• Work required
Restate all the material verbatim, except for the pictures.

• Recorded data
------------------------------

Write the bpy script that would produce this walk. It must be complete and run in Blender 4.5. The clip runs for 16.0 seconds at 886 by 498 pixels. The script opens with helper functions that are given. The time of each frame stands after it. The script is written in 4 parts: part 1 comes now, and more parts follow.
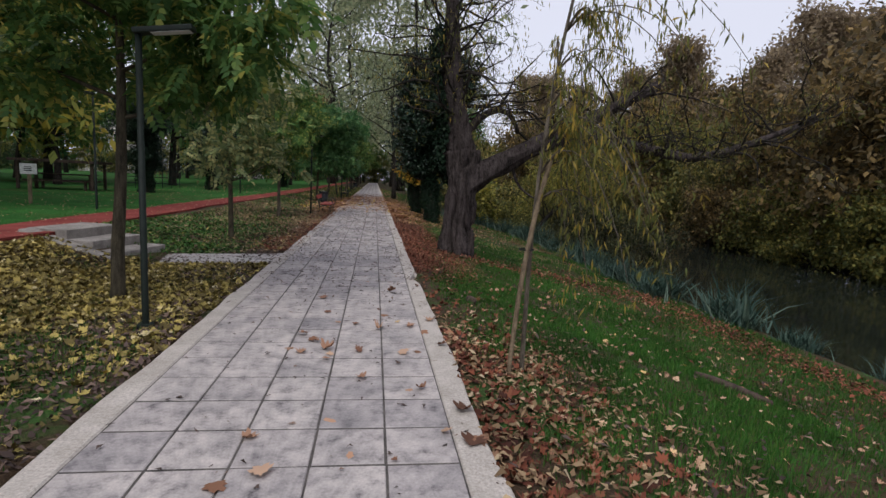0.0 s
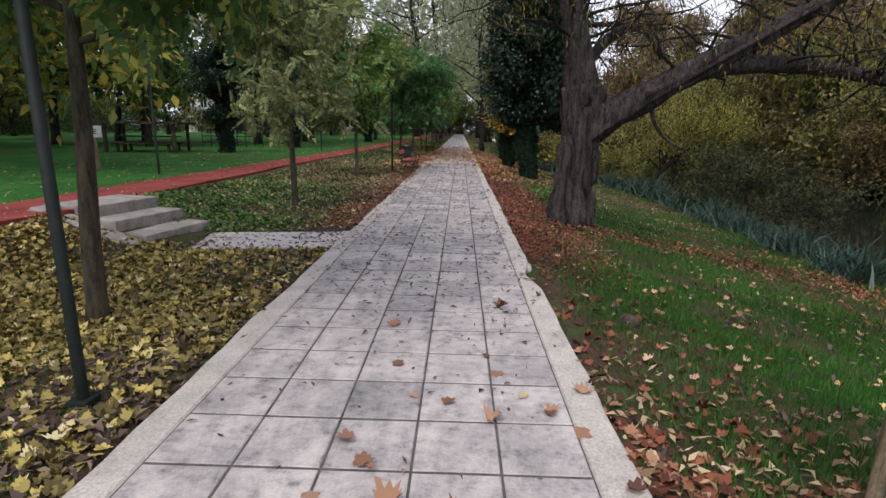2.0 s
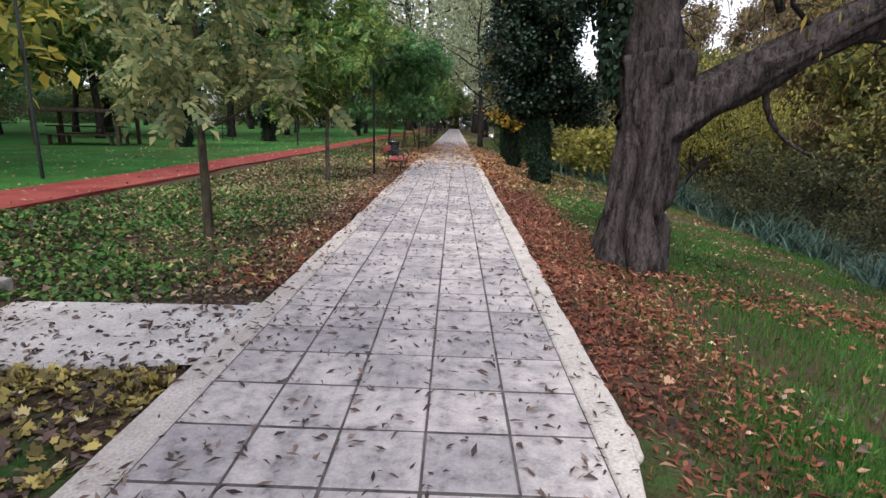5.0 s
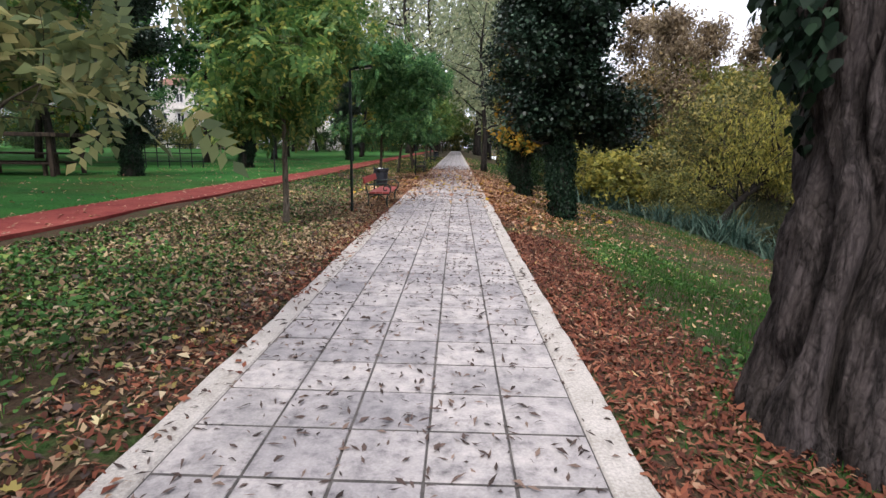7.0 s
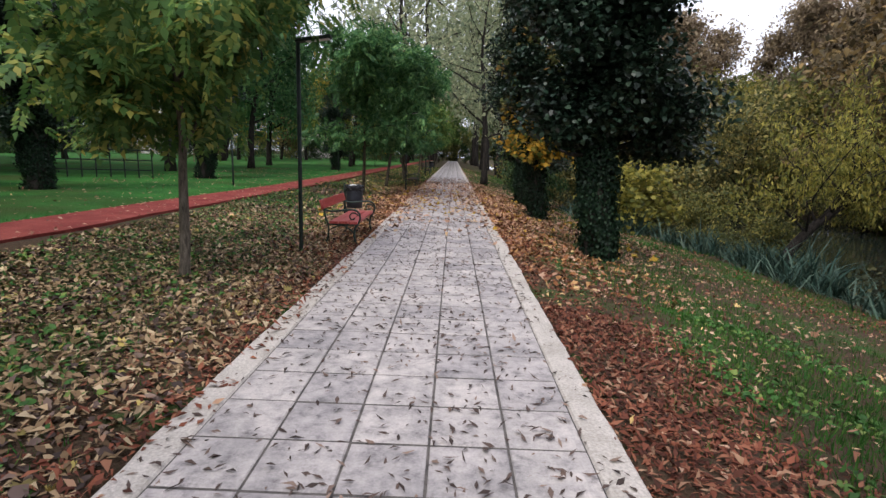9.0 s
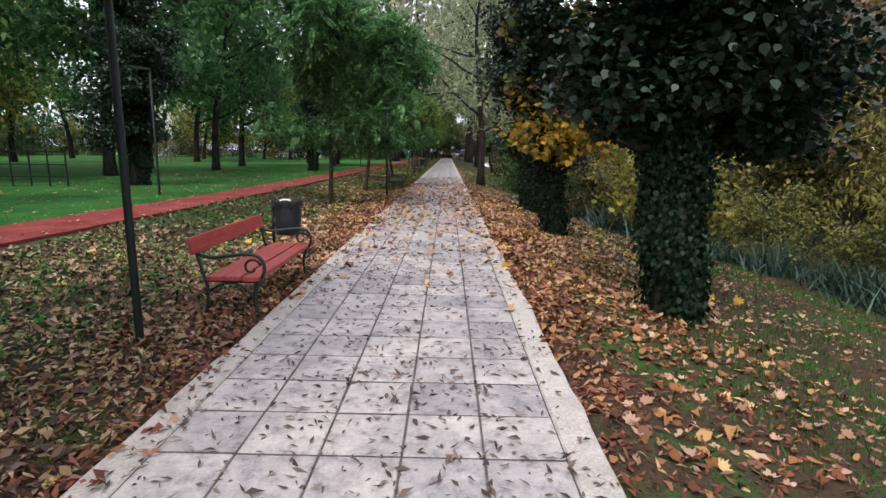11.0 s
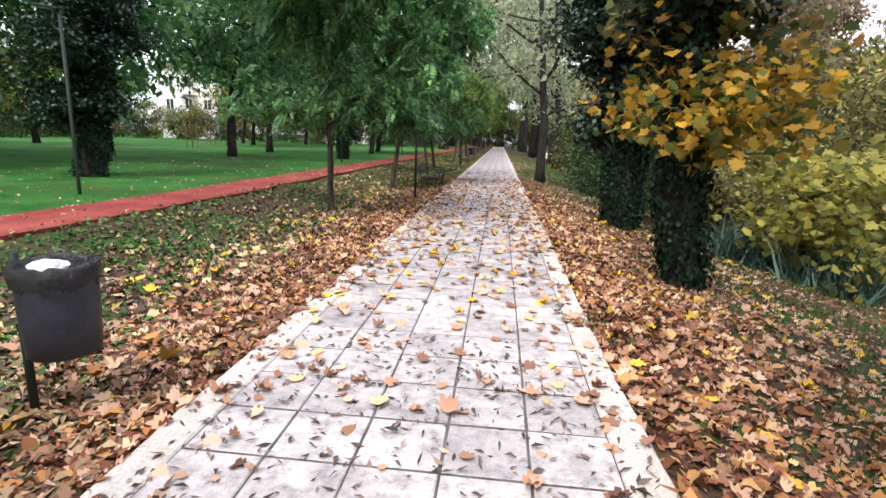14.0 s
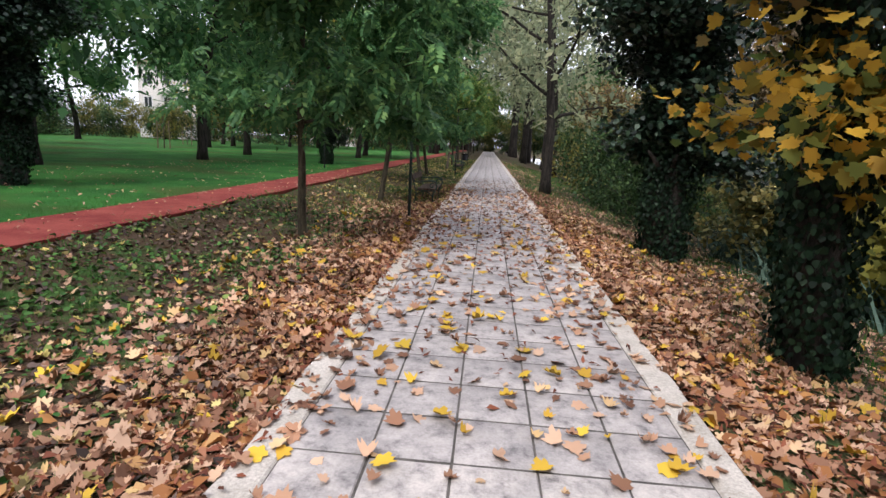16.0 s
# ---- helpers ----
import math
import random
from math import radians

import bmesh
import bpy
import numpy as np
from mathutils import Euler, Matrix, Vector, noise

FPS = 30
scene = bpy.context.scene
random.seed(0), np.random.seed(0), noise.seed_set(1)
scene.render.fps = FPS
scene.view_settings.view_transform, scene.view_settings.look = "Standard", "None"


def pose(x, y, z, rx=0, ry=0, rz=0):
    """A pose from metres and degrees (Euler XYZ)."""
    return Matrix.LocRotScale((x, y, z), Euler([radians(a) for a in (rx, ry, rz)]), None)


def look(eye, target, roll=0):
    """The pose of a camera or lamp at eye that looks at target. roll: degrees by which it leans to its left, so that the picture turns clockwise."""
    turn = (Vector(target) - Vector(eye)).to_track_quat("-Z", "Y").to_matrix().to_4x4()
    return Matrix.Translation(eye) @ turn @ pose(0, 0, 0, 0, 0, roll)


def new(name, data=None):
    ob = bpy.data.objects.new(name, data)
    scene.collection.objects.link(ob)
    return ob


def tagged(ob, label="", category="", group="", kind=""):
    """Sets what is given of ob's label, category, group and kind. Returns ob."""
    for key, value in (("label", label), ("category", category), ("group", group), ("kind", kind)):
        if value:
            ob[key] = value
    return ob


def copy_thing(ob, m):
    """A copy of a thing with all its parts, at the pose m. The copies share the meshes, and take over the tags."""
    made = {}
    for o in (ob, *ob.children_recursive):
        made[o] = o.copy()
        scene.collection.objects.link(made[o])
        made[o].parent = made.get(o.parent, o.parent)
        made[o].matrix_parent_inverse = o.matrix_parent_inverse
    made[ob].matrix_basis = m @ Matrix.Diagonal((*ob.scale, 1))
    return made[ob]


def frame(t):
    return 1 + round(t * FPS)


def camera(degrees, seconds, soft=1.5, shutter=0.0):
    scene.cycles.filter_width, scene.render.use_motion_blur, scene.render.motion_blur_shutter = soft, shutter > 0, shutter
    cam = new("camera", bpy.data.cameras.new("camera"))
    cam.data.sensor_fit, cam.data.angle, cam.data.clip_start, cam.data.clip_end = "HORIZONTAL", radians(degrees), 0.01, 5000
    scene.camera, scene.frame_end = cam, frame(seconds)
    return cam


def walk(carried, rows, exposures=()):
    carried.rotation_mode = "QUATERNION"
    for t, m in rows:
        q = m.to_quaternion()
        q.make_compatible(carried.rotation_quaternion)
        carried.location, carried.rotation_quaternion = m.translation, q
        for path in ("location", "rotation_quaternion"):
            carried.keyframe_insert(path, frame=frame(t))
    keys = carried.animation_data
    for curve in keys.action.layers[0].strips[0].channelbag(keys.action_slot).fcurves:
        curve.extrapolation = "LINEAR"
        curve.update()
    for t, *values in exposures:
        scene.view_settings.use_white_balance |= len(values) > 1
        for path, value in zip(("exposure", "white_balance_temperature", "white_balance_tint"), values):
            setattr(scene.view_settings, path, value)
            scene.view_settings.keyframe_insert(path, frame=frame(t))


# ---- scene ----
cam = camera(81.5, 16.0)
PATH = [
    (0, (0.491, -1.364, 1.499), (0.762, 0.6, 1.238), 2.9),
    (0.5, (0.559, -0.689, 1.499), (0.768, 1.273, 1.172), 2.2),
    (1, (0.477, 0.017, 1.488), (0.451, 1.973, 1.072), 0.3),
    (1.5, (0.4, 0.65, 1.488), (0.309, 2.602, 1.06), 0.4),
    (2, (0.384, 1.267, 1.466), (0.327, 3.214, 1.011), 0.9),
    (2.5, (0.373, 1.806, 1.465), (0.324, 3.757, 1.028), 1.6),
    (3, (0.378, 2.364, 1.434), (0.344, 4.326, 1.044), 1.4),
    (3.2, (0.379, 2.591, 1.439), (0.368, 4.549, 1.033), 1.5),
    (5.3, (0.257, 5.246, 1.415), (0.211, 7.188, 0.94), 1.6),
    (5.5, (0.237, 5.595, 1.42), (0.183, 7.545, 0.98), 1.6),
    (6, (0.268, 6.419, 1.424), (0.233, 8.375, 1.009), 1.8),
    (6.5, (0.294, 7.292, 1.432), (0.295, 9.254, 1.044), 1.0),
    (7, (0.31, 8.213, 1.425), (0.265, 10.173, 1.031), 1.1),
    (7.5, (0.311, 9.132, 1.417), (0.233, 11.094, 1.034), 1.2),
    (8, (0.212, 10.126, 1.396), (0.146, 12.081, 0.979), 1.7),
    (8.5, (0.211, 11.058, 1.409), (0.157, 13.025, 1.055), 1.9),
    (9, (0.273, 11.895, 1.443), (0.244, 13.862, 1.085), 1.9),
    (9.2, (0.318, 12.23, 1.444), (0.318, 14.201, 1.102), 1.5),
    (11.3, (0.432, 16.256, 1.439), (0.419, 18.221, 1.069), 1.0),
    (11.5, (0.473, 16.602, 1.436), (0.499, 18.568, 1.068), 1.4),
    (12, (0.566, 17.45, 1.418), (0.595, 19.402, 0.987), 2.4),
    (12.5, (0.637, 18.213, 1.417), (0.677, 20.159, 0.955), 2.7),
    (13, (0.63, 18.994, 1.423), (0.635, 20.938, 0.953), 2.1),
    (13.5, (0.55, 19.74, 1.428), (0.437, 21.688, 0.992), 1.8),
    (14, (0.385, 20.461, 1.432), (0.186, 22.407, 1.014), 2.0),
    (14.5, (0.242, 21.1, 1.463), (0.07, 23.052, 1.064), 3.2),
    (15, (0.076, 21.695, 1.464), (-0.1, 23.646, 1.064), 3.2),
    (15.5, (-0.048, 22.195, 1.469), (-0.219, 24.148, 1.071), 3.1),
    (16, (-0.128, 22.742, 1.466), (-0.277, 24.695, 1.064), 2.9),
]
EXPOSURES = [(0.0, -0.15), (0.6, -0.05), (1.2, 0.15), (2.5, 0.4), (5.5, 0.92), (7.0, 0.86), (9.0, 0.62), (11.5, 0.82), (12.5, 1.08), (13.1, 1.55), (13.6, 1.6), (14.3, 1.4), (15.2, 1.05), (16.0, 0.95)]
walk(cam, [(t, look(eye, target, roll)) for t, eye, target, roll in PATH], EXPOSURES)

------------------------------

• Written response
Write the bpy script that would produce this walk. It must be complete and run in Blender 4.5. The clip runs for 16.0 seconds at 886 by 498 pixels. The script opens with helper functions that are given. The time of each frame stands after it. The script is written in 4 parts: part 1 comes now, and more parts follow.
0.0 s
2.0 s
5.0 s
7.0 s
9.0 s
11.0 s
14.0 s
16.0 s
# ---- helpers ----
import math
import random
from math import radians

import bmesh
import bpy
import numpy as np
from mathutils import Euler, Matrix, Vector, noise

FPS = 30
scene = bpy.context.scene
random.seed(0), np.random.seed(0), noise.seed_set(1)
scene.render.fps = FPS
scene.view_settings.view_transform, scene.view_settings.look = "Standard", "None"


def pose(x, y, z, rx=0, ry=0, rz=0):
    """A pose from metres and degrees (Euler XYZ)."""
    return Matrix.LocRotScale((x, y, z), Euler([radians(a) for a in (rx, ry, rz)]), None)


def look(eye, target, roll=0):
    """The pose of a camera or lamp at eye that looks at target. roll: degrees by which it leans to its left, so that the picture turns clockwise."""
    turn = (Vector(target) - Vector(eye)).to_track_quat("-Z", "Y").to_matrix().to_4x4()
    return Matrix.Translation(eye) @ turn @ pose(0, 0, 0, 0, 0, roll)


def new(name, data=None):
    ob = bpy.data.objects.new(name, data)
    scene.collection.objects.link(ob)
    return ob


def tagged(ob, label="", category="", group="", kind=""):
    """Sets what is given of ob's label, category, group and kind. Returns ob."""
    for key, value in (("label", label), ("category", category), ("group", group), ("kind", kind)):
        if value:
            ob[key] = value
    return ob


def copy_thing(ob, m):
    """A copy of a thing with all its parts, at the pose m. The copies share the meshes, and take over the tags."""
    made = {}
    for o in (ob, *ob.children_recursive):
        made[o] = o.copy()
        scene.collection.objects.link(made[o])
        made[o].parent = made.get(o.parent, o.parent)
        made[o].matrix_parent_inverse = o.matrix_parent_inverse
    made[ob].matrix_basis = m @ Matrix.Diagonal((*ob.scale, 1))
    return made[ob]


def frame(t):
    return 1 + round(t * FPS)


def camera(degrees, seconds, soft=1.5, shutter=0.0):
    scene.cycles.filter_width, scene.render.use_motion_blur, scene.render.motion_blur_shutter = soft, shutter > 0, shutter
    cam = new("camera", bpy.data.cameras.new("camera"))
    cam.data.sensor_fit, cam.data.angle, cam.data.clip_start, cam.data.clip_end = "HORIZONTAL", radians(degrees), 0.01, 5000
    scene.camera, scene.frame_end = cam, frame(seconds)
    return cam


def walk(carried, rows, exposures=()):
    carried.rotation_mode = "QUATERNION"
    for t, m in rows:
        q = m.to_quaternion()
        q.make_compatible(carried.rotation_quaternion)
        carried.location, carried.rotation_quaternion = m.translation, q
        for path in ("location", "rotation_quaternion"):
            carried.keyframe_insert(path, frame=frame(t))
    keys = carried.animation_data
    for curve in keys.action.layers[0].strips[0].channelbag(keys.action_slot).fcurves:
        curve.extrapolation = "LINEAR"
        curve.update()
    for t, *values in exposures:
        scene.view_settings.use_white_balance |= len(values) > 1
        for path, value in zip(("exposure", "white_balance_temperature", "white_balance_tint"), values):
            setattr(scene.view_settings, path, value)
            scene.view_settings.keyframe_insert(path, frame=frame(t))


# ---- scene ----
cam = camera(81.5, 16.0)
PATH = [
    (0, (0.491, -1.364, 1.499), (0.762, 0.6, 1.238), 2.9),
    (0.5, (0.559, -0.689, 1.499), (0.768, 1.273, 1.172), 2.2),
    (1, (0.477, 0.017, 1.488), (0.451, 1.973, 1.072), 0.3),
    (1.5, (0.4, 0.65, 1.488), (0.309, 2.602, 1.06), 0.4),
    (2, (0.384, 1.267, 1.466), (0.327, 3.214, 1.011), 0.9),
    (2.5, (0.373, 1.806, 1.465), (0.324, 3.757, 1.028), 1.6),
    (3, (0.378, 2.364, 1.434), (0.344, 4.326, 1.044), 1.4),
    (3.2, (0.379, 2.591, 1.439), (0.368, 4.549, 1.033), 1.5),
    (5.3, (0.257, 5.246, 1.415), (0.211, 7.188, 0.94), 1.6),
    (5.5, (0.237, 5.595, 1.42), (0.183, 7.545, 0.98), 1.6),
    (6, (0.268, 6.419, 1.424), (0.233, 8.375, 1.009), 1.8),
    (6.5, (0.294, 7.292, 1.432), (0.295, 9.254, 1.044), 1.0),
    (7, (0.31, 8.213, 1.425), (0.265, 10.173, 1.031), 1.1),
    (7.5, (0.311, 9.132, 1.417), (0.233, 11.094, 1.034), 1.2),
    (8, (0.212, 10.126, 1.396), (0.146, 12.081, 0.979), 1.7),
    (8.5, (0.211, 11.058, 1.409), (0.157, 13.025, 1.055), 1.9),
    (9, (0.273, 11.895, 1.443), (0.244, 13.862, 1.085), 1.9),
    (9.2, (0.318, 12.23, 1.444), (0.318, 14.201, 1.102), 1.5),
    (11.3, (0.432, 16.256, 1.439), (0.419, 18.221, 1.069), 1.0),
    (11.5, (0.473, 16.602, 1.436), (0.499, 18.568, 1.068), 1.4),
    (12, (0.566, 17.45, 1.418), (0.595, 19.402, 0.987), 2.4),
    (12.5, (0.637, 18.213, 1.417), (0.677, 20.159, 0.955), 2.7),
    (13, (0.63, 18.994, 1.423), (0.635, 20.938, 0.953), 2.1),
    (13.5, (0.55, 19.74, 1.428), (0.437, 21.688, 0.992), 1.8),
    (14, (0.385, 20.461, 1.432), (0.186, 22.407, 1.014), 2.0),
    (14.5, (0.242, 21.1, 1.463), (0.07, 23.052, 1.064), 3.2),
    (15, (0.076, 21.695, 1.464), (-0.1, 23.646, 1.064), 3.2),
    (15.5, (-0.048, 22.195, 1.469), (-0.219, 24.148, 1.071), 3.1),
    (16, (-0.128, 22.742, 1.466), (-0.277, 24.695, 1.064), 2.9),
]
EXPOSURES = [(0.0, -0.15), (0.6, -0.05), (1.2, 0.15), (2.5, 0.4), (5.5, 0.92), (7.0, 0.86), (9.0, 0.62), (11.5, 0.82), (12.5, 1.08), (13.1, 1.55), (13.6, 1.6), (14.3, 1.4), (15.2, 1.05), (16.0, 0.95)]
walk(cam, [(t, look(eye, target, roll)) for t, eye, target, roll in PATH], EXPOSURES)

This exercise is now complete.